═════ DATA SEGMENT

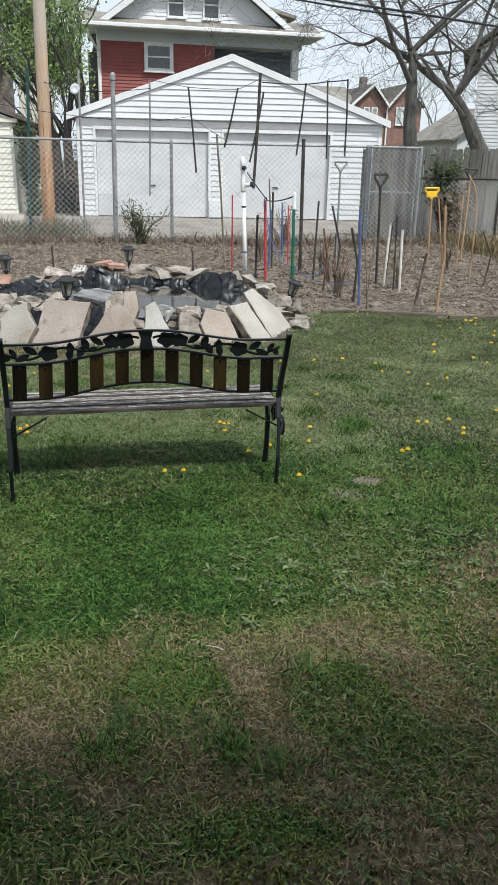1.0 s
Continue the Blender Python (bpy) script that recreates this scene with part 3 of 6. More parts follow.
def red_house():
    """Two-storey house, red clapboards below, white attic gable, hipped tip."""
    h = thing("house", pose(0, 31, 0.15), "red clapboard house with a white attic gable and grey roof", "house")
    x0, x1, zt = 1.41, 8.62, 5.28
    D = 10
    bm = bmesh.new()
    box(bm, x0, 5.45, 0, D, 0, zt)
    box(bm, 5.45, x1, 0.7, D, 0, zt)
    part("wall", bm, M_REDSIDE, h)
    bm = bmesh.new()
    clapboards(bm, x0, 5.45, 0, zt, -0.002, 0.115)
    tagged(part("siding", bm, M_REDSIDE, h), kind="stuff")
    bm = bmesh.new()
    clapboards(bm, 5.51, x1 - 0.02, 0, zt, 0.69, 0.115)
    tagged(part("porch_wall", bm, M_PORCH, h, "shaded slate-blue porch wall"), kind="stuff")
    bm = bmesh.new()
    box(bm, 5.46, 5.50, 0.02, 0.66, 0, zt)
    part("porch_side", bm, M_PORCH, h)
    for x in (8.35, 5.52):
        if x > 8:
            bm = bmesh.new()
            box(bm, x, x + 0.26, 0.0, 0.26, 0, zt, 0.02)
            part("porch_column", bm, M_WHITETRIM, h)
    bm = bmesh.new()
    box(bm, x0 - 0.08, x0 + 0.03, -0.05, 0.05, 0, zt, 0.02)
    part("corner_board", bm, M_WHITETRIM, h)
    # eaves: soffit, gutter and the low skirt of roof
    bm = bmesh.new()
    box(bm, 1.33, 8.70, -0.06, 1.0, zt - 0.02, zt + 0.30)
    part("frieze", bm, M_SOFFIT, h, "grey frieze board under the eaves")
    bm = bmesh.new()
    box(bm, 0.78, 9.25, -0.72, 1.0, zt + 0.302, zt + 0.36)
    part("soffit", bm, M_SOFFIT, h)
    bm = bmesh.new()
    box(bm, 0.70, 9.32, -0.84, -0.722, zt + 0.31, zt + 0.45, 0.03)
    part("gutter", bm, M_WHITETRIM, h)
    bm = bmesh.new()
    prism(bm, [(-0.80, zt + 0.38), (1.0, zt + 1.02), (1.0, zt + 0.40)], 0.72, 9.30)
    bmesh.ops.transform(bm, matrix=Matrix(((0, 1, 0, 0), (1, 0, 0, 0), (0, 0, 1, 0), (0, 0, 0, 1))), verts=bm.verts)
    bmesh.ops.reverse_faces(bm, faces=bm.faces)
    part("skirt_roof", bm, M_SHINGLE, h)
    # attic wall with a clipped gable
    gx0, gx1, cx0, cx1, zb, zc = 1.75, 8.05, 3.50, 6.25, zt + 0.62, 7.24
    bm = bmesh.new()
    prism(bm, [(gx0, zb), (gx1, zb), (cx1, zc), (cx0, zc)], 0.3, D)
    part("attic_wall", bm, M_WHITESIDE, h)
    bm = bmesh.new()

    def ends(z):
        f = (z - zb) / (zc - zb)
        return gx0 + (cx0 - gx0) * f, gx1 + (cx1 - gx1) * f
    clapboards(bm, gx0, gx1, zb, zc - 0.01, 0.298, 0.13, ends)
    tagged(part("attic_siding", bm, M_WHITESIDE, h), kind="stuff")
    mid, zr = 4.87, 8.12
    for k, (xa, xb) in enumerate(((gx0 - 0.35, cx0), (gx1 + 0.35, cx1))):
        za = zb - 0.16
        bm = bmesh.new()
        pts = [(xa, za), (xb, zc), (mid, zr), (mid, zr + 0.14), (xb - (0.06 if k == 0 else -0.06), zc + 0.16), (xa, za + 0.16)]
        v0 = [bm.verts.new((p[0], -0.12 if i not in (2, 3) else 1.6, p[1])) for i, p in enumerate(pts)]
        v1 = [bm.verts.new((p[0], D + 0.3, p[1])) for p in pts]
        n = len(pts)
        bm.faces.new(v0)
        bm.faces.new(v1[::-1])
        for i in range(n):
            bm.faces.new((v0[(i + 1) % n], v0[i], v1[i], v1[(i + 1) % n]))
        bmesh.ops.recalc_face_normals(bm, faces=bm.faces)
        part("roof_slope", bm, M_SHINGLETAN, h)
        bm = bmesh.new()
        prism(bm, [(xa, za - 0.1), (xb, zc - 0.1), (xb, zc + 0.13), (xa, za + 0.13)], -0.17, -0.125)
        bmesh.ops.recalc_face_normals(bm, faces=bm.faces)
        part("rake_board", bm, M_WHITETRIM, h)
    bm = bmesh.new()
    tip = [bm.verts.new(p) for p in ((cx0 - 0.1, -0.16, zc + 0.10), (cx1 + 0.1, -0.16, zc + 0.10), (mid, 1.6, zr + 0.15), (cx0 - 0.1, -0.16, zc + 0.02), (cx1 + 0.1, -0.16, zc + 0.02), (mid, 1.6, zr))]
    for f in ((0, 1, 2), (4, 3, 5), (3, 4, 1, 0), (1, 4, 5, 2), (3, 0, 2, 5)):
        bm.faces.new([tip[i] for i in f])
    part("hipped_tip", bm, M_SHINGLETAN, h)
    bm = bmesh.new()
    box(bm, cx0 - 0.12, cx1 + 0.12, -0.21, -0.165, zc - 0.03, zc + 0.11, 0.01)
    part("tip_fascia", bm, M_WHITETRIM, h)
    window(h, 3.82, 4.44, 6.14, 7.06, 0.27, 0.06)
    window(h, 5.08, 5.70, 6.14, 7.06, 0.27, 0.06)
    window(h, 2.95, 3.98, 4.34, 5.28, -0.035, 0.13)
    bm = bmesh.new()
    box(bm, 4.40, 4.90, 1.4, 1.9, 7.4, 9.1, 0.02)
    box(bm, 4.34, 4.96, 1.34, 1.96, 8.92, 9.12, 0.02)
    part("chimney", bm, M_CHIMNEY, h, "tall dark brick chimney")
    bm = bmesh.new()
    box(bm, 1.06, 1.40, 1.2, 1.6, 5.4, 6.45, 0.02)
    part("chimney", bm, M_CHIMNEY, h, "short brick chimney")
    bm = bmesh.new()
    prism(bm, [(7.4, 7.2), (9.25, 6.75), (9.25, 6.87), (7.4, 7.32)], 3.0, 7.5)
    part("wing_roof", bm, M_SHINGLETAN, h)
    bm = bmesh.new()
    prism(bm, [(7.0, 5.0), (8.9, 5.0), (8.9, 6.78), (7.4, 7.14), (7.0, 7.2)], 3.2, 7.3)
    part("wing_wall", bm, M_WHITESIDE, h)
    # dark upright box and a low white porch roof at the near corner
    bm = bmesh.new()
    box(bm, 1.02, 1.32, 0.3, 1.2, 0, 4.9, 0.02)
    part("side_stair", bm, M_DARKDOOR, h)
    bm = bmesh.new()
    prism(bm, [(0.2, 3.2), (1.0, 3.95), (1.0, 4.1), (0.2, 3.35)], -0.2, 1.2)
    part("porch_roof", bm, M_WHITETRIM, h)
    bm = bmesh.new()
    tube(bm, [(1.36, -0.07, 0), (1.36, -0.07, 4.9), (0.9, -0.7, 5.55)], 0.045, 8)
    part("downspout", bm, M_WHITETRIM, h)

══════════

- WHAT TO WORK ON: Give back every line exactly as it stands, pictures excluded.

- SOLUTION TO THIS EXERCISE:
1.0 s
Continue the Blender Python (bpy) script that recreates this scene with part 3 of 6. More parts follow.
def red_house():
    """Two-storey house, red clapboards below, white attic gable, hipped tip."""
    h = thing("house", pose(0, 31, 0.15), "red clapboard house with a white attic gable and grey roof", "house")
    x0, x1, zt = 1.41, 8.62, 5.28
    D = 10
    bm = bmesh.new()
    box(bm, x0, 5.45, 0, D, 0, zt)
    box(bm, 5.45, x1, 0.7, D, 0, zt)
    part("wall", bm, M_REDSIDE, h)
    bm = bmesh.new()
    clapboards(bm, x0, 5.45, 0, zt, -0.002, 0.115)
    tagged(part("siding", bm, M_REDSIDE, h), kind="stuff")
    bm = bmesh.new()
    clapboards(bm, 5.51, x1 - 0.02, 0, zt, 0.69, 0.115)
    tagged(part("porch_wall", bm, M_PORCH, h, "shaded slate-blue porch wall"), kind="stuff")
    bm = bmesh.new()
    box(bm, 5.46, 5.50, 0.02, 0.66, 0, zt)
    part("porch_side", bm, M_PORCH, h)
    for x in (8.35, 5.52):
        if x > 8:
            bm = bmesh.new()
            box(bm, x, x + 0.26, 0.0, 0.26, 0, zt, 0.02)
            part("porch_column", bm, M_WHITETRIM, h)
    bm = bmesh.new()
    box(bm, x0 - 0.08, x0 + 0.03, -0.05, 0.05, 0, zt, 0.02)
    part("corner_board", bm, M_WHITETRIM, h)
    # eaves: soffit, gutter and the low skirt of roof
    bm = bmesh.new()
    box(bm, 1.33, 8.70, -0.06, 1.0, zt - 0.02, zt + 0.30)
    part("frieze", bm, M_SOFFIT, h, "grey frieze board under the eaves")
    bm = bmesh.new()
    box(bm, 0.78, 9.25, -0.72, 1.0, zt + 0.302, zt + 0.36)
    part("soffit", bm, M_SOFFIT, h)
    bm = bmesh.new()
    box(bm, 0.70, 9.32, -0.84, -0.722, zt + 0.31, zt + 0.45, 0.03)
    part("gutter", bm, M_WHITETRIM, h)
    bm = bmesh.new()
    prism(bm, [(-0.80, zt + 0.38), (1.0, zt + 1.02), (1.0, zt + 0.40)], 0.72, 9.30)
    bmesh.ops.transform(bm, matrix=Matrix(((0, 1, 0, 0), (1, 0, 0, 0), (0, 0, 1, 0), (0, 0, 0, 1))), verts=bm.verts)
    bmesh.ops.reverse_faces(bm, faces=bm.faces)
    part("skirt_roof", bm, M_SHINGLE, h)
    # attic wall with a clipped gable
    gx0, gx1, cx0, cx1, zb, zc = 1.75, 8.05, 3.50, 6.25, zt + 0.62, 7.24
    bm = bmesh.new()
    prism(bm, [(gx0, zb), (gx1, zb), (cx1, zc), (cx0, zc)], 0.3, D)
    part("attic_wall", bm, M_WHITESIDE, h)
    bm = bmesh.new()

    def ends(z):
        f = (z - zb) / (zc - zb)
        return gx0 + (cx0 - gx0) * f, gx1 + (cx1 - gx1) * f
    clapboards(bm, gx0, gx1, zb, zc - 0.01, 0.298, 0.13, ends)
    tagged(part("attic_siding", bm, M_WHITESIDE, h), kind="stuff")
    mid, zr = 4.87, 8.12
    for k, (xa, xb) in enumerate(((gx0 - 0.35, cx0), (gx1 + 0.35, cx1))):
        za = zb - 0.16
        bm = bmesh.new()
        pts = [(xa, za), (xb, zc), (mid, zr), (mid, zr + 0.14), (xb - (0.06 if k == 0 else -0.06), zc + 0.16), (xa, za + 0.16)]
        v0 = [bm.verts.new((p[0], -0.12 if i not in (2, 3) else 1.6, p[1])) for i, p in enumerate(pts)]
        v1 = [bm.verts.new((p[0], D + 0.3, p[1])) for p in pts]
        n = len(pts)
        bm.faces.new(v0)
        bm.faces.new(v1[::-1])
        for i in range(n):
            bm.faces.new((v0[(i + 1) % n], v0[i], v1[i], v1[(i + 1) % n]))
        bmesh.ops.recalc_face_normals(bm, faces=bm.faces)
        part("roof_slope", bm, M_SHINGLETAN, h)
        bm = bmesh.new()
        prism(bm, [(xa, za - 0.1), (xb, zc - 0.1), (xb, zc + 0.13), (xa, za + 0.13)], -0.17, -0.125)
        bmesh.ops.recalc_face_normals(bm, faces=bm.faces)
        part("rake_board", bm, M_WHITETRIM, h)
    bm = bmesh.new()
    tip = [bm.verts.new(p) for p in ((cx0 - 0.1, -0.16, zc + 0.10), (cx1 + 0.1, -0.16, zc + 0.10), (mid, 1.6, zr + 0.15), (cx0 - 0.1, -0.16, zc + 0.02), (cx1 + 0.1, -0.16, zc + 0.02), (mid, 1.6, zr))]
    for f in ((0, 1, 2), (4, 3, 5), (3, 4, 1, 0), (1, 4, 5, 2), (3, 0, 2, 5)):
        bm.faces.new([tip[i] for i in f])
    part("hipped_tip", bm, M_SHINGLETAN, h)
    bm = bmesh.new()
    box(bm, cx0 - 0.12, cx1 + 0.12, -0.21, -0.165, zc - 0.03, zc + 0.11, 0.01)
    part("tip_fascia", bm, M_WHITETRIM, h)
    window(h, 3.82, 4.44, 6.14, 7.06, 0.27, 0.06)
    window(h, 5.08, 5.70, 6.14, 7.06, 0.27, 0.06)
    window(h, 2.95, 3.98, 4.34, 5.28, -0.035, 0.13)
    bm = bmesh.new()
    box(bm, 4.40, 4.90, 1.4, 1.9, 7.4, 9.1, 0.02)
    box(bm, 4.34, 4.96, 1.34, 1.96, 8.92, 9.12, 0.02)
    part("chimney", bm, M_CHIMNEY, h, "tall dark brick chimney")
    bm = bmesh.new()
    box(bm, 1.06, 1.40, 1.2, 1.6, 5.4, 6.45, 0.02)
    part("chimney", bm, M_CHIMNEY, h, "short brick chimney")
    bm = bmesh.new()
    prism(bm, [(7.4, 7.2), (9.25, 6.75), (9.25, 6.87), (7.4, 7.32)], 3.0, 7.5)
    part("wing_roof", bm, M_SHINGLETAN, h)
    bm = bmesh.new()
    prism(bm, [(7.0, 5.0), (8.9, 5.0), (8.9, 6.78), (7.4, 7.14), (7.0, 7.2)], 3.2, 7.3)
    part("wing_wall", bm, M_WHITESIDE, h)
    # dark upright box and a low white porch roof at the near corner
    bm = bmesh.new()
    box(bm, 1.02, 1.32, 0.3, 1.2, 0, 4.9, 0.02)
    part("side_stair", bm, M_DARKDOOR, h)
    bm = bmesh.new()
    prism(bm, [(0.2, 3.2), (1.0, 3.95), (1.0, 4.1), (0.2, 3.35)], -0.2, 1.2)
    part("porch_roof", bm, M_WHITETRIM, h)
    bm = bmesh.new()
    tube(bm, [(1.36, -0.07, 0), (1.36, -0.07, 4.9), (0.9, -0.7, 5.55)], 0.045, 8)
    part("downspout", bm, M_WHITETRIM, h)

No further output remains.